He [an elder or overseer] must hold firmly to the trustworthy message as it has been taught, so that he can encourage others by sound doctrine and refute those who oppose it.[1]
You, however, must teach what is appropriate to sound doctrine.[2]
As I urged you when I went into Macedonia, stay there in Ephesus so that you may command certain people not to teach false doctrines any longer.[3]
For the time will come when people will not put up with sound doctrine. Instead, to suit their own desires, they will gather around them a great number of teachers to say what their itching ears want to hear.[4]

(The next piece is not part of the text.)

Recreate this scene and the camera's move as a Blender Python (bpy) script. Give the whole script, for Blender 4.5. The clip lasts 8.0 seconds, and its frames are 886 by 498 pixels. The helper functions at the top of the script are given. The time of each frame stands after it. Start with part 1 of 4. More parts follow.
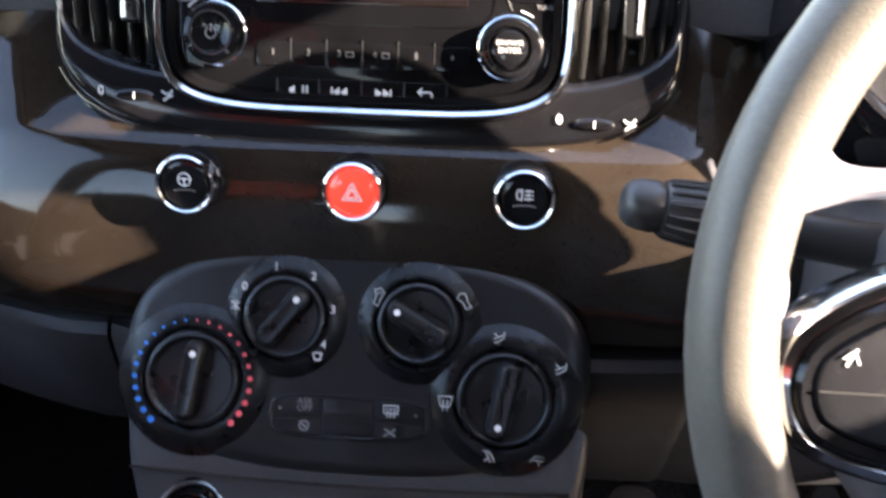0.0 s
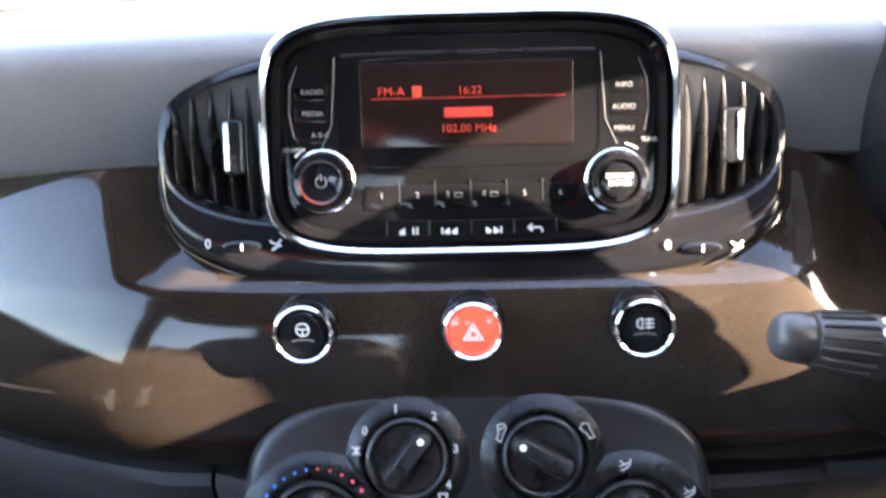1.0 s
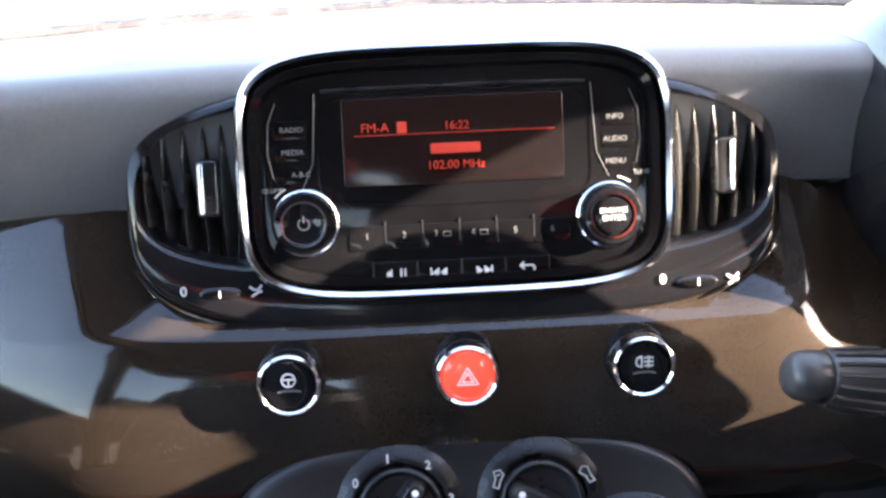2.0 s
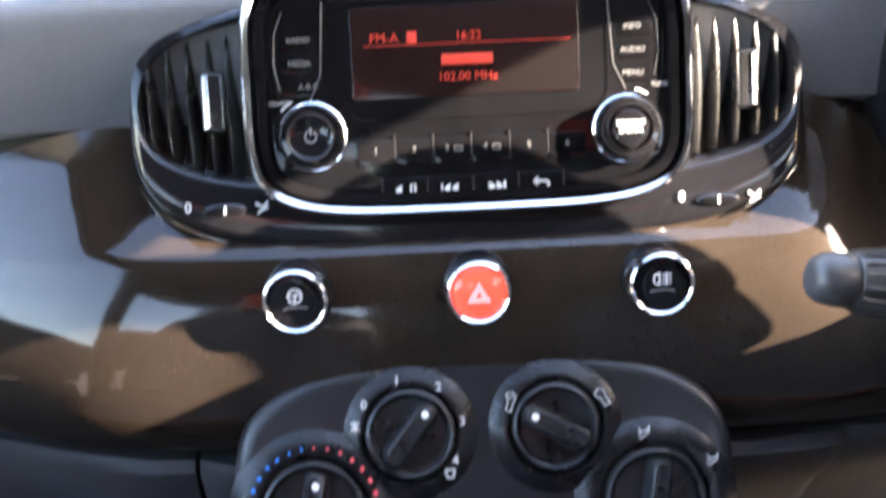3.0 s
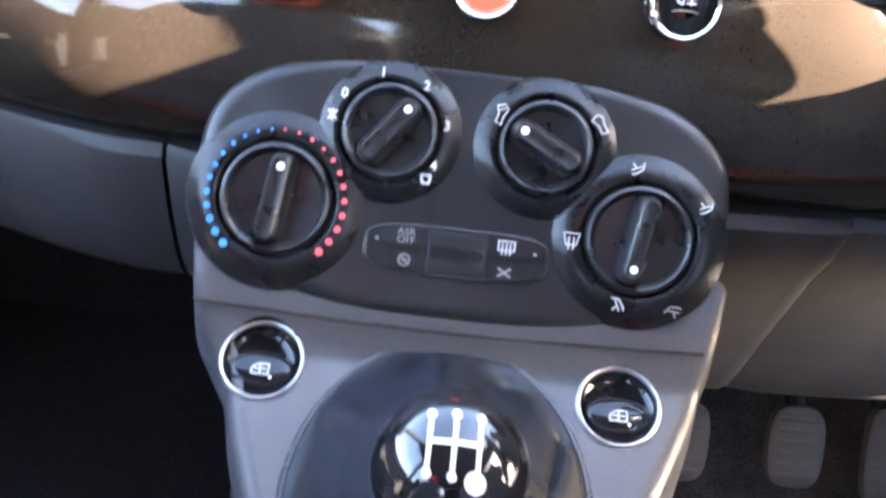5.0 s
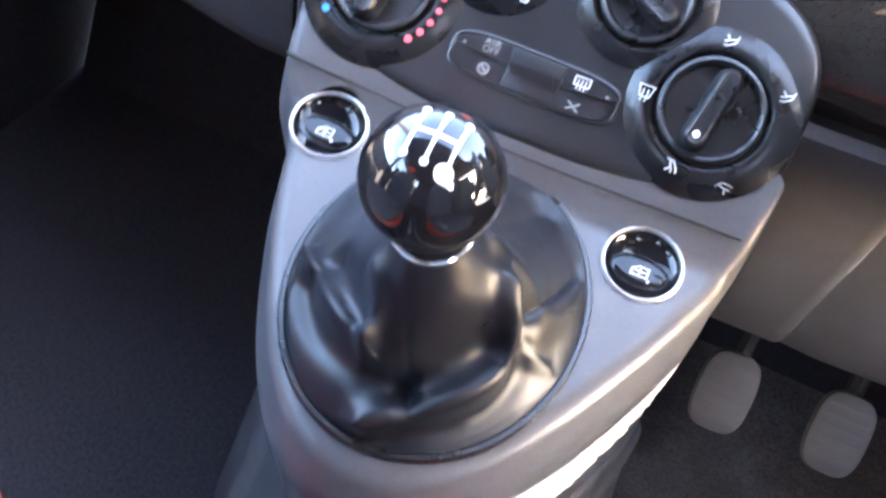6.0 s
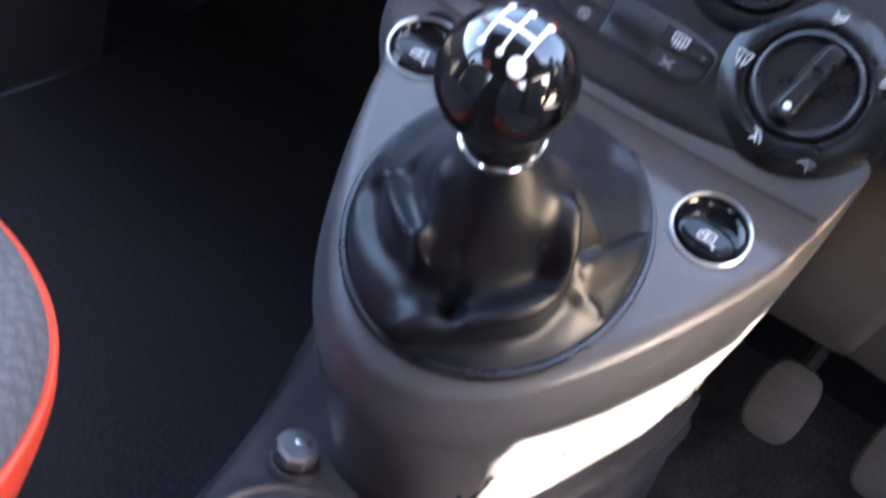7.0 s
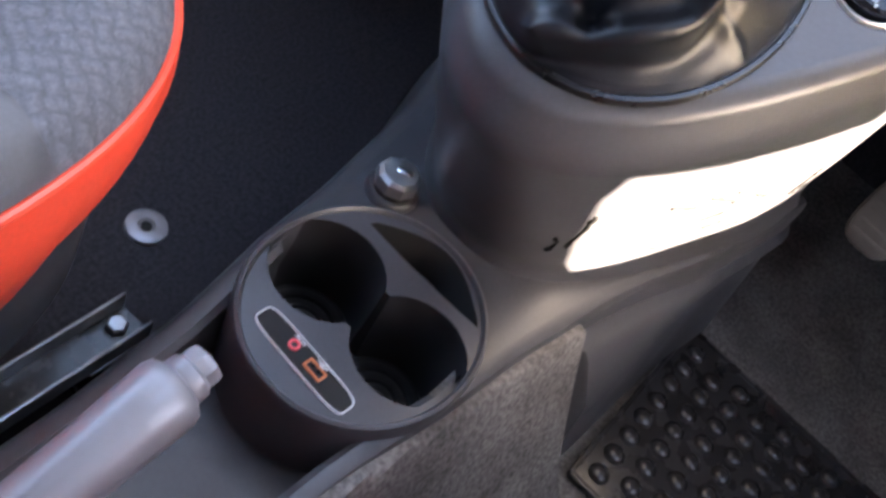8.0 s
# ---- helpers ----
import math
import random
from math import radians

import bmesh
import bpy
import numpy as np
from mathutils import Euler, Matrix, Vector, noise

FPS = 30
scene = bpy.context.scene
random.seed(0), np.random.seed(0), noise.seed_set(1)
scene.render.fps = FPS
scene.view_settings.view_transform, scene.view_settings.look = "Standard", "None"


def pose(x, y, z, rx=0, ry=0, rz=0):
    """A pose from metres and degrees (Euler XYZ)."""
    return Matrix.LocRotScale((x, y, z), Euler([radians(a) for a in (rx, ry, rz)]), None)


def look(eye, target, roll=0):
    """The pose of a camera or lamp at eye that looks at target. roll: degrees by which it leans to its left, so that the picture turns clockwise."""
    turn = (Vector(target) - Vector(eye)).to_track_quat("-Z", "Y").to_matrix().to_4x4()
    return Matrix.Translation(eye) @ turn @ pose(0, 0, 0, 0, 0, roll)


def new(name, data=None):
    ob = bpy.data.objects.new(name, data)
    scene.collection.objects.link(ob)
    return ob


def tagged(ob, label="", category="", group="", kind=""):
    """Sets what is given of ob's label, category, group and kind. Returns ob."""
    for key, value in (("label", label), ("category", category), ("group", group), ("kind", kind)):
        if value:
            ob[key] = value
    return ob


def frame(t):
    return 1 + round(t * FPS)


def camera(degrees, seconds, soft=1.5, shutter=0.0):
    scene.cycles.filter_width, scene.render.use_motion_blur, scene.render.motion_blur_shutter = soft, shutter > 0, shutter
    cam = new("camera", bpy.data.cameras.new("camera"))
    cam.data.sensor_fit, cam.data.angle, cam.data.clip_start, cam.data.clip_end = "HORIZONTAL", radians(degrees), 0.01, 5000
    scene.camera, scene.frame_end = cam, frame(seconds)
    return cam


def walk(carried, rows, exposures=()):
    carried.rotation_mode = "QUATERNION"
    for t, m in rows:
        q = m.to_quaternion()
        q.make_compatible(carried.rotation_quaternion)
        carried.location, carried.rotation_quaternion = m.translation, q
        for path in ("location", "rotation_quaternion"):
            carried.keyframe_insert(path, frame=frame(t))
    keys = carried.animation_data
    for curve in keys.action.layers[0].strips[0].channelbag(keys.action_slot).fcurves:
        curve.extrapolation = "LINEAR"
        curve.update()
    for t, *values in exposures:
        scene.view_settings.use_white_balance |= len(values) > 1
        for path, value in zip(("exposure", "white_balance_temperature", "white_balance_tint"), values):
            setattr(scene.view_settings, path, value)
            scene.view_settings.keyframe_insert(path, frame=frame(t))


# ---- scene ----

Watch your life and doctrine closely. Persevere in them, because if you do, you will save both yourself and your hearers.[5]
It is this last verse that I really want to focus on. Paul writes to his protégé Timothy, warning him to hold fast to didaskalía—that is instruction[6] and “property applied-teaching.”[7] Given the above directions to teach in accordance with sound doctrine and to be wary of those who will present and seek unsound doctrine, we must ask ourselves two questions. First, how do we determine what is or is not sound doctrine. Second, how do we watch our doctrine closely?
Fortunately, God gives us answers to both questions. Titus 1:9 gives us the short answer to how to analyze doctrine. Paul writes to “hold firmly to trustworthy message as it has been taught” (emphasis added). That message is the gospel. We hold to sound doctrine when we hold to the gospel. In the next chapter, Paul follows up his command to “teach what is appropriate to sound doctrine” with lists of things to teach, suggesting they are consistent with sound doctrine.
John also gives us methods of testing purveyors of doctrine, whether it is good or bad, when he writes, “Anyone who runs ahead and does not continue in the teaching of Christ does not have God.”[8] Furthermore, he instructs, “This is how you can recognize the Spirit of God: Every spirit that acknowledges that Jesus Christ has come in the flesh is from God, but every spirit that does not acknowledge Jesus is not from God.”[9]
The simple test of doctrine is whether or not it agrees with God and His Word. My wife works at a bank, and she tells me that the way tellers at a bank spot counterfeit bills is not by studying counterfeit bills to know what they look like, but by studying genuine bills so that they recognize anything inconsistent with them. Put another way, as the Newsboys once sang, “we know a line is crooked ’cause we know what’s straight.”[10] The way to recognize false doctrine is to be so intimately familiar with true doctrine that anything contrary triggers red flags and alarm claxons.
This dovetails into watching our doctrine closely. Again, Scripture guides us. Paul wrote to the Thessalonians, “So then, brothers and sisters, stand firm and hold fast to the teachings we passed on to you, whether by word of mouth or by letter.”[11] He told Timothy to persevere, that is, to keep on keeping on in his life and doctrine. He instructed the church in Ephesus that “Christ himself gave the apostles, the prophets, the evangelists, the pastors and teachers, to equip his people for works of service,” saying then that the body would be built up, be unified, and would attain to “the whole measure of the fullness of Christ.” Look what comes next: “Then we will no longer be infants, tossed back and forth by the waves, and blown here and there by every wind of teaching and by the cunning and craftiness of people in their deceitful scheming.”[12]
I could go on and on citing New Testament verses and directives because, in essence, the extent of the epistles show us how to watch our doctrine closely. They give us correct doctrine, the plumb bob by which we can tell if something is crooked, and they give us the methods of putting that doctrine into practice, of holding fast to it. Thus Paul's admonition to also "watch your life." The two are intricately linked.
I’ll close by quoting J.I. Packer, which I believe I’ve done before, but it bears repeating: “Doctrinal preaching certainly bores the hypocrites; but it is only doctrinal preaching that will save Christ's sheep.”
Sounds like somebody else we just read . . .
[1] Titus 1:9
[2] Titus 2:1
[3] I Timothy 1:3
[4] II Timothy 4:3
[5] I Timothy 4:16
[6] See Strong’s Concordance
[7] HELPS Word-studies copyright © 1987, 2011 by Helps Ministries, Inc.
[8] II John 1:9
[9] I John 4:2-3
[10] Newsboys. “Believe.” Step Up to the Microphone, Star Song, 1998.